C’est parce que l’exposition du portrait pose la question de la visibilité du sujet dans l’espace public qu’il le confronte à une épreuve de légitimité sociale. La critique du narcissisme de la représentation de soi s’appuie sur la norme séculaire de la modestie et de la pudeur, et mesure la légitimité de l’exposition au degré de mérite ou de prestige social (Jacques Chirac, président de la République, est légitime, donc pas narcissique ; Kim Kardashian, vedette du showbiz, est illégitime, donc narcissique).
Autrement dit, la critique narcissique de la représentation défend une vision fondamentalement conservatrice d’une société du spectacle figée dans sa hiérarchie des valeurs.

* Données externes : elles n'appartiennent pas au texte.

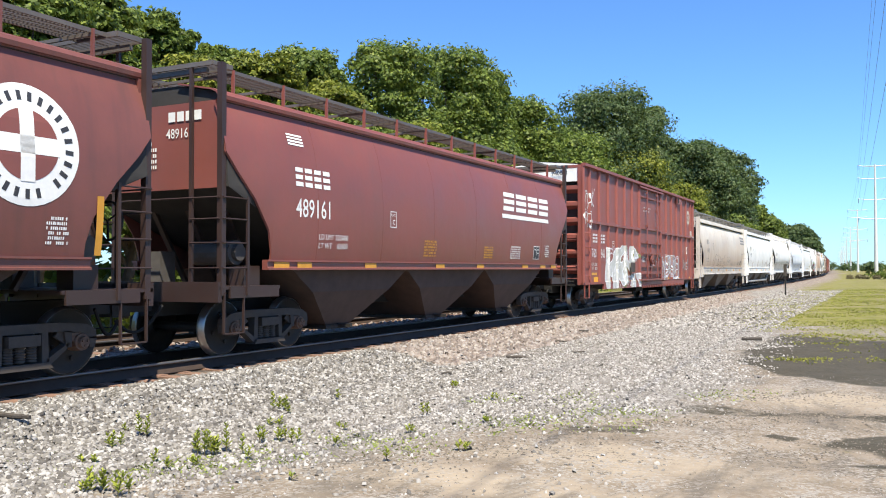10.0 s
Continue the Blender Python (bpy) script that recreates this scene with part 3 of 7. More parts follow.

Cette approche s’oppose avec violence à une société où chacun prend la parole, et témoigne en son nom de sa vision du monde.
Ce qui s’oppose à la perception de la production photographique comme témoignage, c’est toute l’histoire de la photographie, qui la relie à celle du portrait, héritage de la peinture, où celui-ci était un outil de promotion de l’individu. C’est aussi une vision autonomiste de l’image, qui l’isole des contextes où elle est engagée, à la manière d’une œuvre d’art, alors que les images aujourd’hui sont avant tout des instruments au service d’énonciations complexes et de messages pluriels. Pour apercevoir la valeur de témoignage des photographies, il convient de les resituer dans leur environnement expressif contemporain, plutôt que de les garder prisonnières d’une histoire figurale révolue.